The first thing to setup is a routine for uploading all our files to the Fabacademy archive. This will allow the instructors to review our work but also to keep track of all the changes we've made all along the project. This will also be useful when we will work and collaborate on our group project. For that, we will use a fancy version of git, the platform GitLab.
Basically, we will create a folder locally on our computer that we will synchronize with an online platform that will keep track of all the changes that we've made.
ssh-keygen -t rsa -C "your_email"
In this part, I explain how I have set up this website. This was the easiest part (but it still takes time) as I have already have some experience at setting up blogs and wordpress website. Wordpress is a great tool to manage content but it is pretty rigid and apparently not so secured. Directly working in the html file is a great learning experience.
First, I installed a really nice text editor Atom that I use to edit the html files. Secondly, I have downloaded the bootstrap template, and installed it at the root of my working folder. Using git, I'll be able to upload the website on the remote repository. From this template I have adapted the different sections so I'll have an assignments section, a final project section and a about me section. All along the project, I expect to make this website evolve in terms of content and style.
Using the default bootstrap agency theme, my different week by week assignments pages were showing up on modal screens on a subpage which can be annoying. To make navigation easy and open each week assignment page on a new html page, I followed the great and well explained tutorial of Thomas here . Thanks.
While navigating on different Fabacademy websites, I found really cool details that I wanted to add to my website. This one comes from Thomas (our remote fablab instructor in Paris). I found these little tooltips, that you can activate when you hover over me.
It is also useful, to explain a term with a question mark such as this one
For more information on how to do that, go here.

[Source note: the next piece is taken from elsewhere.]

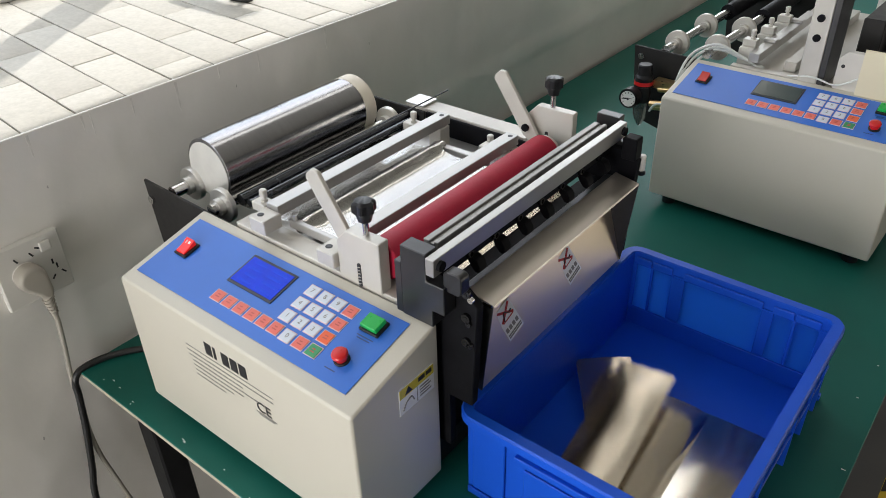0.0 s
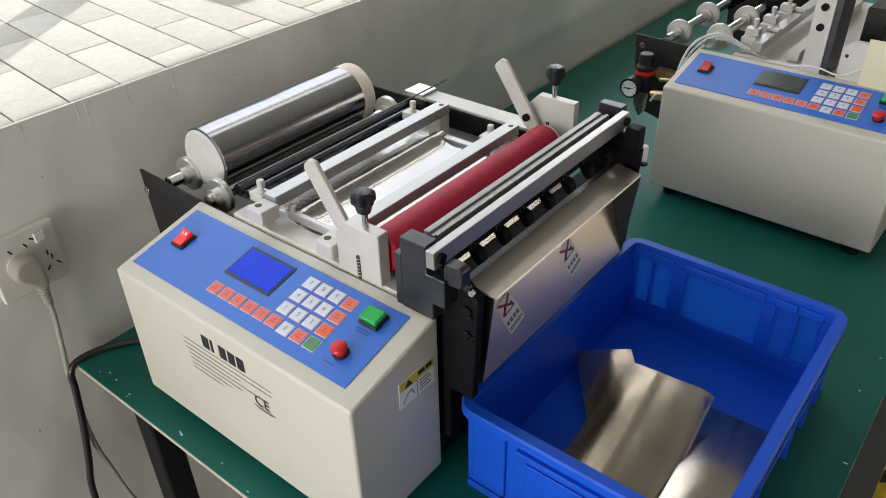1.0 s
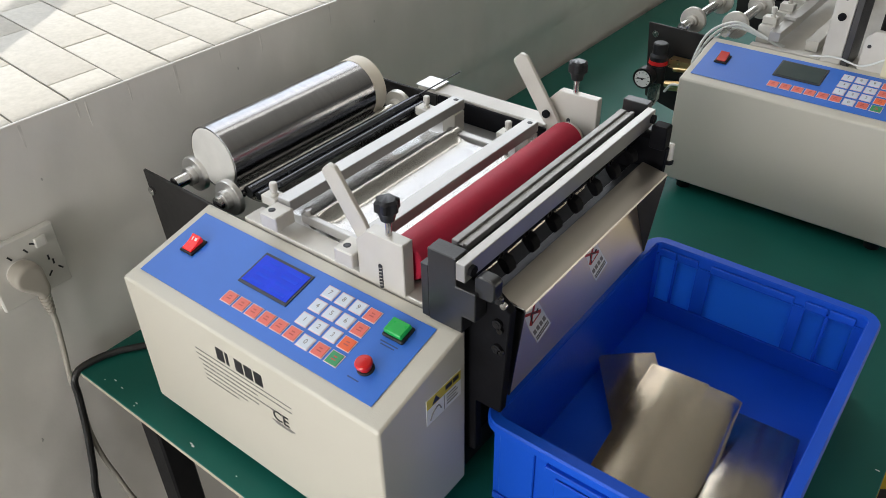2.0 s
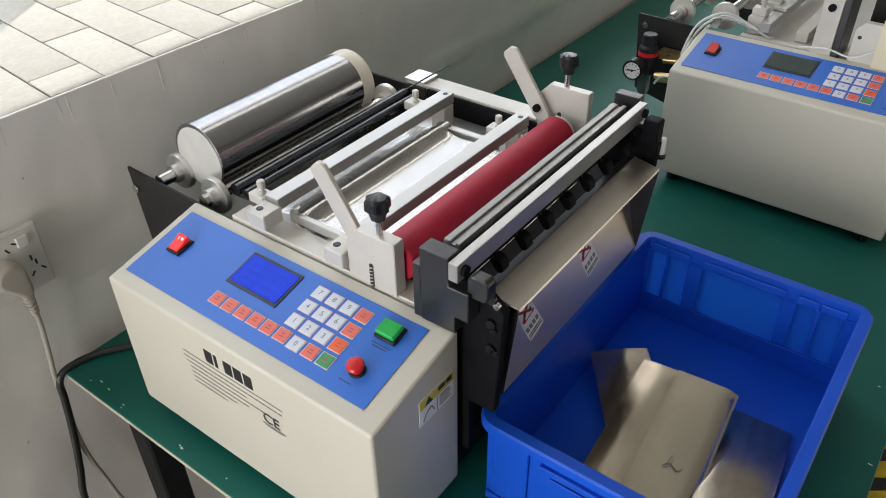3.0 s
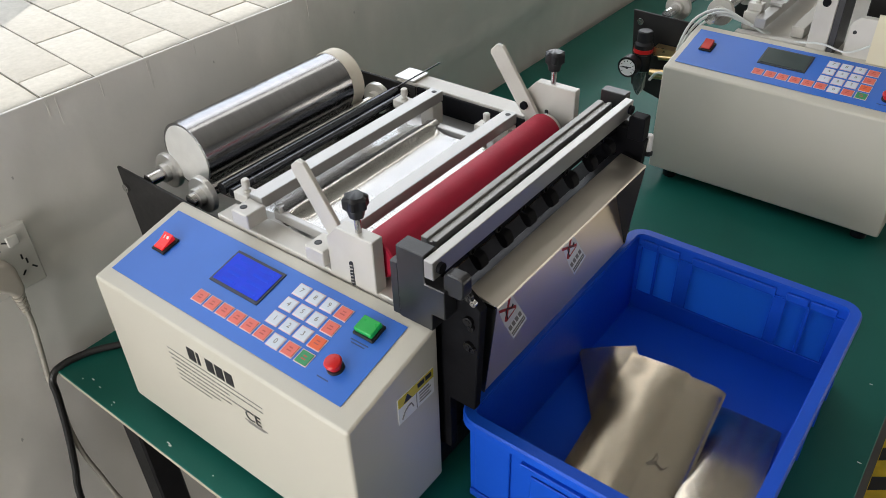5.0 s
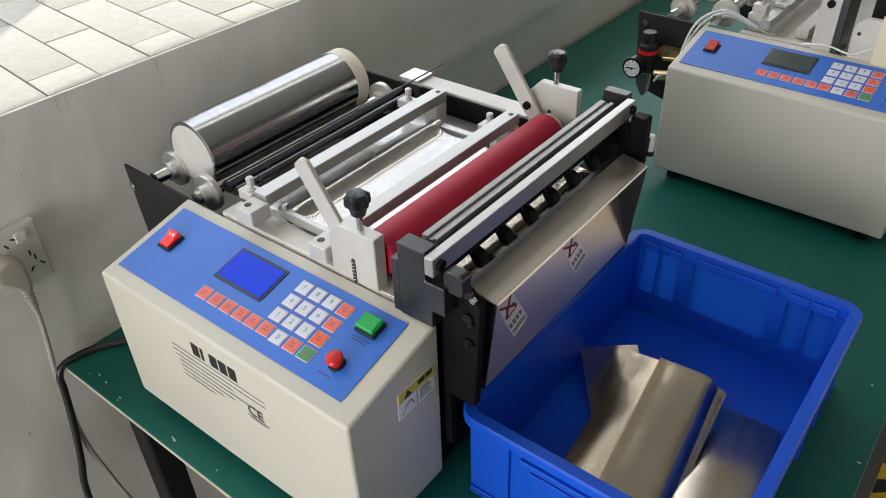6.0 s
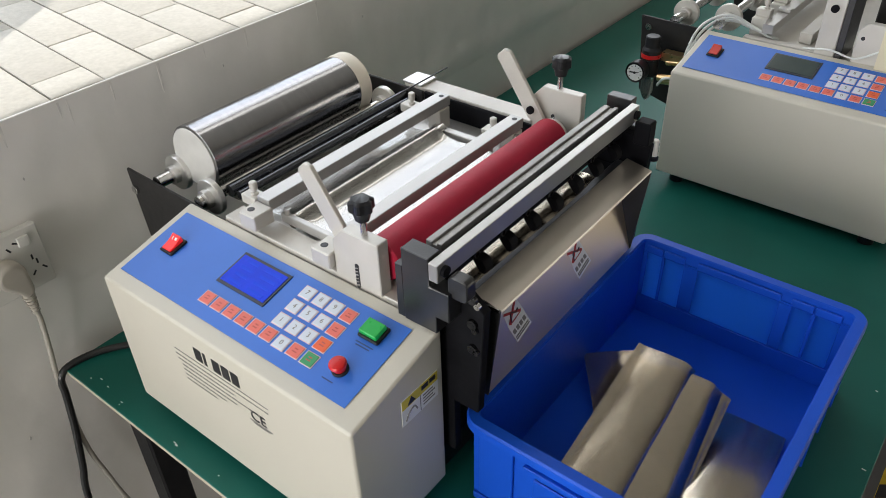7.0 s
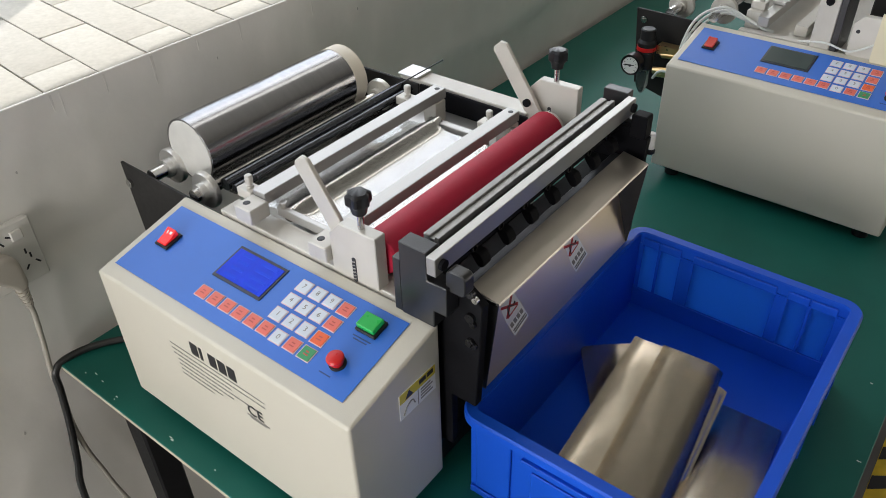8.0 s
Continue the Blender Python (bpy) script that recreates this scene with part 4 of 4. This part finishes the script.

I am planning on building a construction kit for physics tinkering. As a physics professor, I would like to make not only my students but anybody to play with physics experiments. The plan is to design and construct simple building blocks that can be assemble together to make a working experiment. These building blocks will consist of construction, actuators and sensors that can be assembled easily. The goal is to make a kit that is easy to assemble, fun to play, allow enough freedom to invent new things and allow new ways to quantify and observe the invisible.
I have multiple experiments in mind about granular media or complex fluid. Here are a sketch of some experiments that can be perform using the kit that I'm planning to make.
If I take the first experiment that I have in mind. A glass tube in which there are two types of grains (smaller one and bigger one). Making the cylinder to turn around its long axis, we will observe grain segregation: several stripes of small and big grains perpendicular to the long axis. The rotation of the tube can be set by 4 dc motors that are embedded in a building block that can be easily assembled and connected. Light, camera, light diffuser can also be embedded in a building block that can be easily assembled and connected to an Arduino board or a computer. Everything will be set up on a breadboard that has holes displayed on a square grid. Each hole being separated by one unit of length which I choose to be 2.5cm so it is compatible with scientific metric breadboard that I use in the lab. I have several inspiration for the design of my project: they are little bits , lego bricks and scientific optical breadboards.